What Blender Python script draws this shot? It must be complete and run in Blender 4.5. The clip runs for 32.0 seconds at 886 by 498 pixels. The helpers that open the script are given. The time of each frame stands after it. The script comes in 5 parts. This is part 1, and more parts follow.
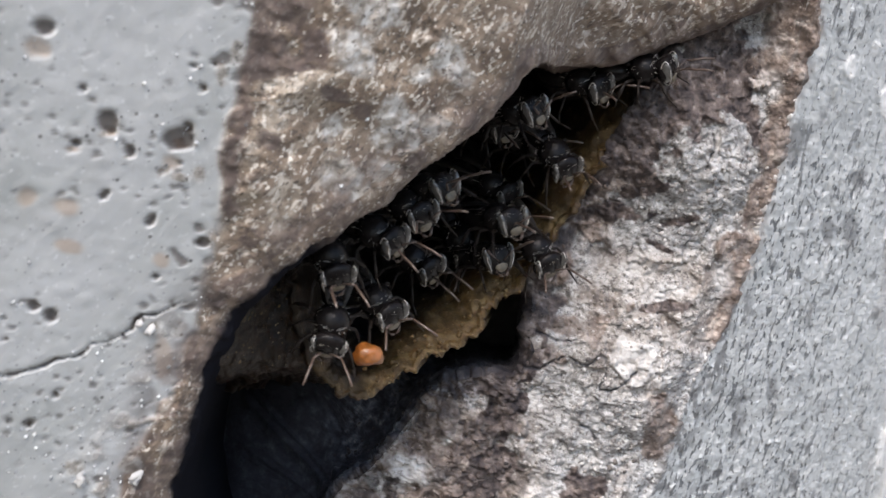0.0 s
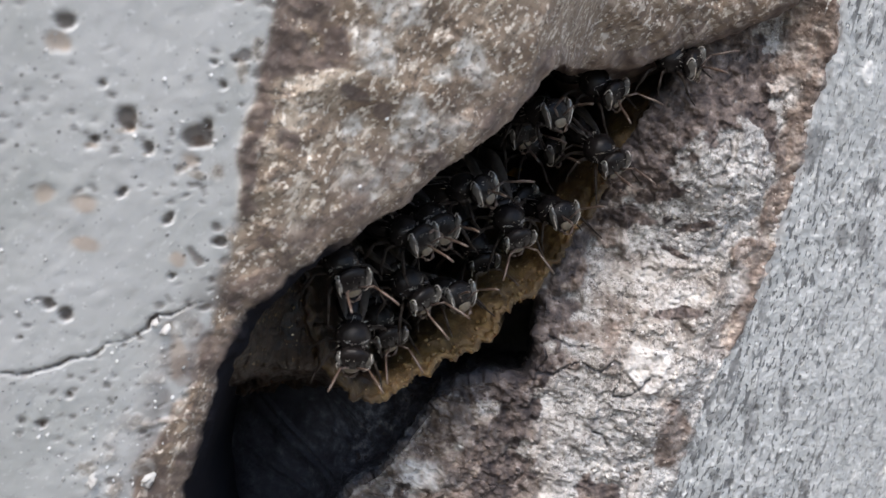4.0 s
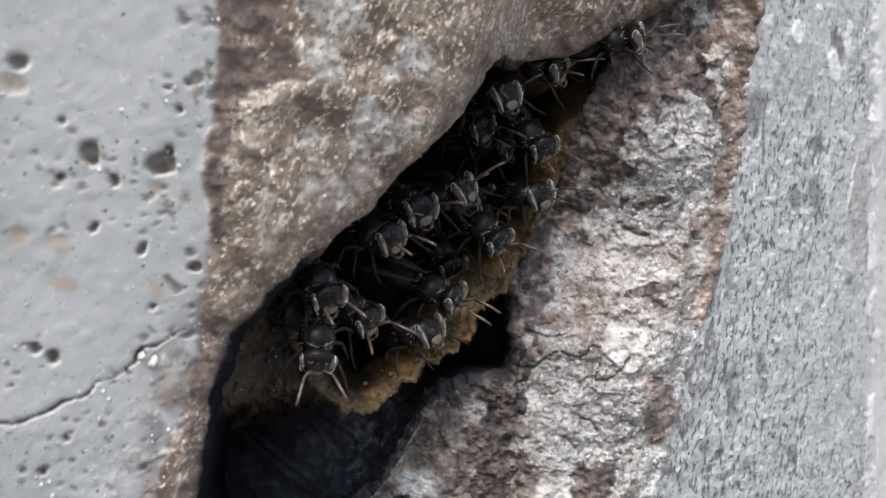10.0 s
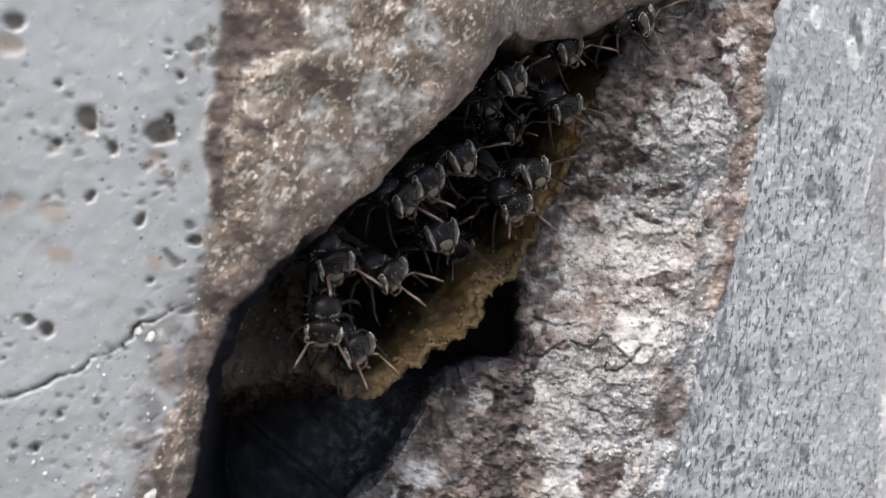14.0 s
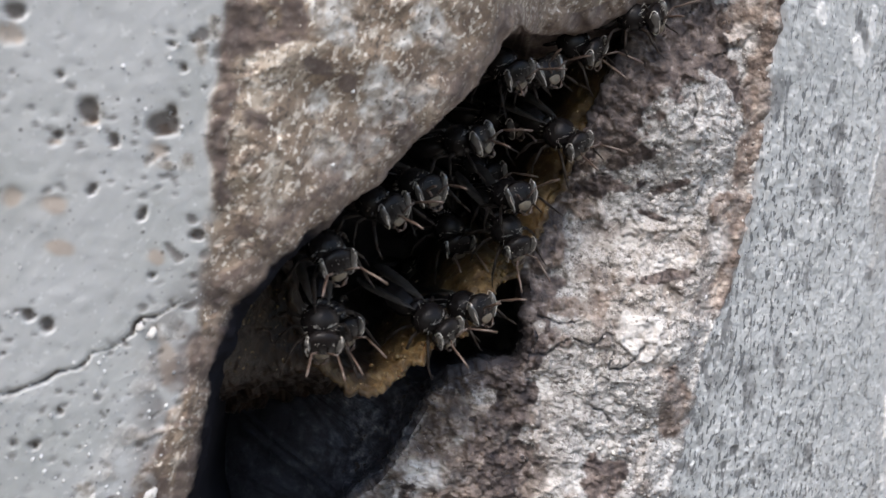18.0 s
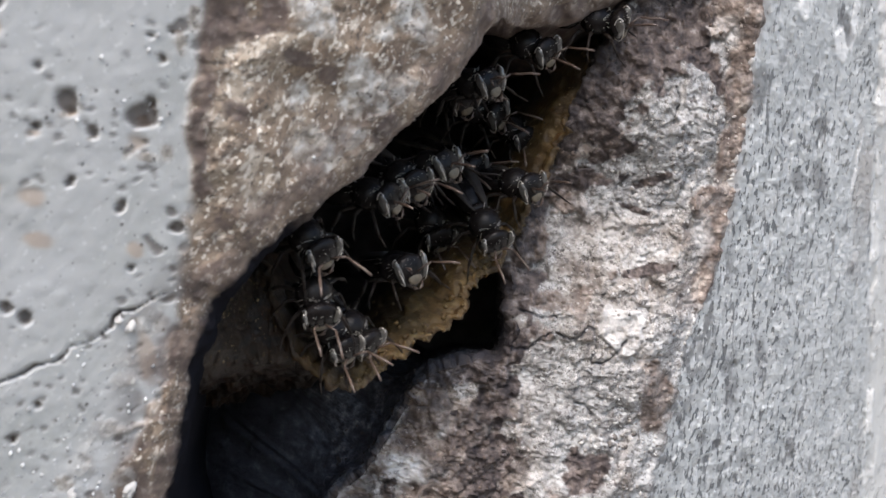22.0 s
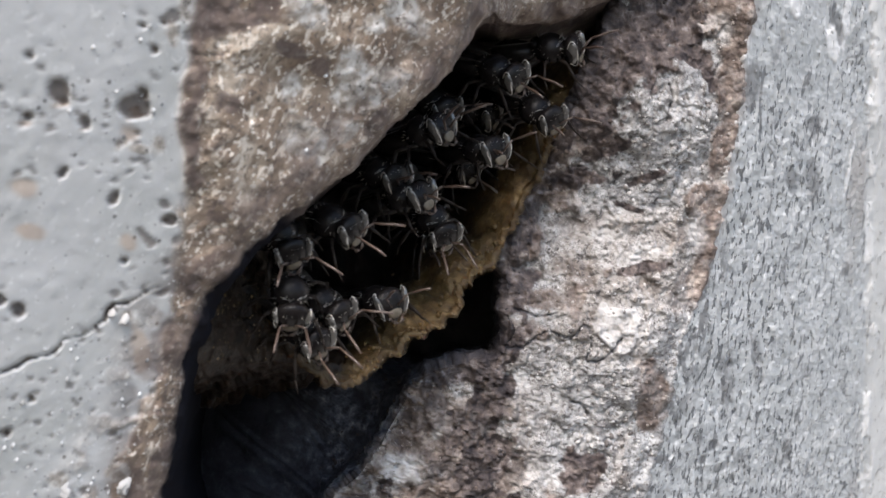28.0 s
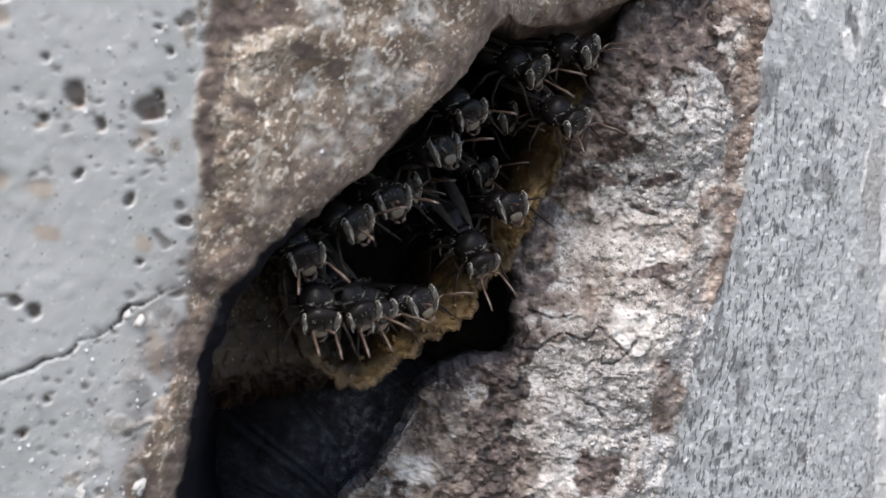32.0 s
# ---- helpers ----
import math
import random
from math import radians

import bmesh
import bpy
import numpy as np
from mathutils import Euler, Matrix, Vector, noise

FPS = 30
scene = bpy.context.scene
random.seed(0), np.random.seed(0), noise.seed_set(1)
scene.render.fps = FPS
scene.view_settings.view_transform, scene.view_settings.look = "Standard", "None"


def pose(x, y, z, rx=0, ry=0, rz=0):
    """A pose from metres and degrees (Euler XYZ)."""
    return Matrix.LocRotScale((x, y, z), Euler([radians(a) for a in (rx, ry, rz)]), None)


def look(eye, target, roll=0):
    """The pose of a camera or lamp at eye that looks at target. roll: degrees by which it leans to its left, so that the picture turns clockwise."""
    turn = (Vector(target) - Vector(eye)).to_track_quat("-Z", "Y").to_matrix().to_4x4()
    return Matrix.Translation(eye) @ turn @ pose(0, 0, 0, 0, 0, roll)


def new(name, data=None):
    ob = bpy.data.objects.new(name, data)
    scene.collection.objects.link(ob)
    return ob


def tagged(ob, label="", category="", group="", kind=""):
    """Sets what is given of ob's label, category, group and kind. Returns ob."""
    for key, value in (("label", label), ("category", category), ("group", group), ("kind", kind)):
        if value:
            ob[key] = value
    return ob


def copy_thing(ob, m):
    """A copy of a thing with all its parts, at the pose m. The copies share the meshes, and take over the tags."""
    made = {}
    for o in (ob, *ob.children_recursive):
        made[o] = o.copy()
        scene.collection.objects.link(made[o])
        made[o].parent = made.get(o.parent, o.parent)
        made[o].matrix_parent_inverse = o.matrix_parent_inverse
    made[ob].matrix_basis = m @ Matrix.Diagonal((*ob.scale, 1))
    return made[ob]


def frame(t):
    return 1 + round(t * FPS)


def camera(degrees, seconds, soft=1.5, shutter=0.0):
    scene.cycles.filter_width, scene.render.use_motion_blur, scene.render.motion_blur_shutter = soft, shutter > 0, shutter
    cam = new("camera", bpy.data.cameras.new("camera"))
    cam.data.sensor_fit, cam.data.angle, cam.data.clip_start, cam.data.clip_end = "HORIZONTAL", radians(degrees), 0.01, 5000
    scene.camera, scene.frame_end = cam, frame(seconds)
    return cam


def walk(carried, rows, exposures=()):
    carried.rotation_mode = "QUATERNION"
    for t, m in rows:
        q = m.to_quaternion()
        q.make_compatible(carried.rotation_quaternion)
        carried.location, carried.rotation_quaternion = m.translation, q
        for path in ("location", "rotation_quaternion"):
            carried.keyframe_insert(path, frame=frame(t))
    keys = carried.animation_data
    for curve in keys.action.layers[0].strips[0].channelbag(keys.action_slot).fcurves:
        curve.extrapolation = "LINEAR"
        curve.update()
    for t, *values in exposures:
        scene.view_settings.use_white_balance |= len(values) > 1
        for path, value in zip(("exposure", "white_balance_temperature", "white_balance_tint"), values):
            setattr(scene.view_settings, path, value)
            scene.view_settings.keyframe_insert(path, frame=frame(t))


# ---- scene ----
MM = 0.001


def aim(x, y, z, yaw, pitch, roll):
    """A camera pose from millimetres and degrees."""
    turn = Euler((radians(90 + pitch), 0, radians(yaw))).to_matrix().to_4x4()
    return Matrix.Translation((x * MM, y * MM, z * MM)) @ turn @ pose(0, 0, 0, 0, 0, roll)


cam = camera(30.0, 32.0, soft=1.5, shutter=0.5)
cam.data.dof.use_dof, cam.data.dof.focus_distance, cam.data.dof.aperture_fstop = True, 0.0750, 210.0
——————
* **STATED GOAL**: Transcribe the full listing character for character. Pictures are excluded.

* **FULL ANSWER**:
What Blender Python script draws this shot? It must be complete and run in Blender 4.5. The clip runs for 32.0 seconds at 886 by 498 pixels. The helpers that open the script are given. The time of each frame stands after it. The script comes in 5 parts. This is part 1, and more parts follow.
0.0 s
4.0 s
10.0 s
14.0 s
18.0 s
22.0 s
28.0 s
32.0 s
# ---- helpers ----
import math
import random
from math import radians

import bmesh
import bpy
import numpy as np
from mathutils import Euler, Matrix, Vector, noise

FPS = 30
scene = bpy.context.scene
random.seed(0), np.random.seed(0), noise.seed_set(1)
scene.render.fps = FPS
scene.view_settings.view_transform, scene.view_settings.look = "Standard", "None"


def pose(x, y, z, rx=0, ry=0, rz=0):
    """A pose from metres and degrees (Euler XYZ)."""
    return Matrix.LocRotScale((x, y, z), Euler([radians(a) for a in (rx, ry, rz)]), None)


def look(eye, target, roll=0):
    """The pose of a camera or lamp at eye that looks at target. roll: degrees by which it leans to its left, so that the picture turns clockwise."""
    turn = (Vector(target) - Vector(eye)).to_track_quat("-Z", "Y").to_matrix().to_4x4()
    return Matrix.Translation(eye) @ turn @ pose(0, 0, 0, 0, 0, roll)


def new(name, data=None):
    ob = bpy.data.objects.new(name, data)
    scene.collection.objects.link(ob)
    return ob


def tagged(ob, label="", category="", group="", kind=""):
    """Sets what is given of ob's label, category, group and kind. Returns ob."""
    for key, value in (("label", label), ("category", category), ("group", group), ("kind", kind)):
        if value:
            ob[key] = value
    return ob


def copy_thing(ob, m):
    """A copy of a thing with all its parts, at the pose m. The copies share the meshes, and take over the tags."""
    made = {}
    for o in (ob, *ob.children_recursive):
        made[o] = o.copy()
        scene.collection.objects.link(made[o])
        made[o].parent = made.get(o.parent, o.parent)
        made[o].matrix_parent_inverse = o.matrix_parent_inverse
    made[ob].matrix_basis = m @ Matrix.Diagonal((*ob.scale, 1))
    return made[ob]


def frame(t):
    return 1 + round(t * FPS)


def camera(degrees, seconds, soft=1.5, shutter=0.0):
    scene.cycles.filter_width, scene.render.use_motion_blur, scene.render.motion_blur_shutter = soft, shutter > 0, shutter
    cam = new("camera", bpy.data.cameras.new("camera"))
    cam.data.sensor_fit, cam.data.angle, cam.data.clip_start, cam.data.clip_end = "HORIZONTAL", radians(degrees), 0.01, 5000
    scene.camera, scene.frame_end = cam, frame(seconds)
    return cam


def walk(carried, rows, exposures=()):
    carried.rotation_mode = "QUATERNION"
    for t, m in rows:
        q = m.to_quaternion()
        q.make_compatible(carried.rotation_quaternion)
        carried.location, carried.rotation_quaternion = m.translation, q
        for path in ("location", "rotation_quaternion"):
            carried.keyframe_insert(path, frame=frame(t))
    keys = carried.animation_data
    for curve in keys.action.layers[0].strips[0].channelbag(keys.action_slot).fcurves:
        curve.extrapolation = "LINEAR"
        curve.update()
    for t, *values in exposures:
        scene.view_settings.use_white_balance |= len(values) > 1
        for path, value in zip(("exposure", "white_balance_temperature", "white_balance_tint"), values):
            setattr(scene.view_settings, path, value)
            scene.view_settings.keyframe_insert(path, frame=frame(t))


# ---- scene ----
MM = 0.001


def aim(x, y, z, yaw, pitch, roll):
    """A camera pose from millimetres and degrees."""
    turn = Euler((radians(90 + pitch), 0, radians(yaw))).to_matrix().to_4x4()
    return Matrix.Translation((x * MM, y * MM, z * MM)) @ turn @ pose(0, 0, 0, 0, 0, roll)


cam = camera(30.0, 32.0, soft=1.5, shutter=0.5)
cam.data.dof.use_dof, cam.data.dof.focus_distance, cam.data.dof.aperture_fstop = True, 0.0750, 210.0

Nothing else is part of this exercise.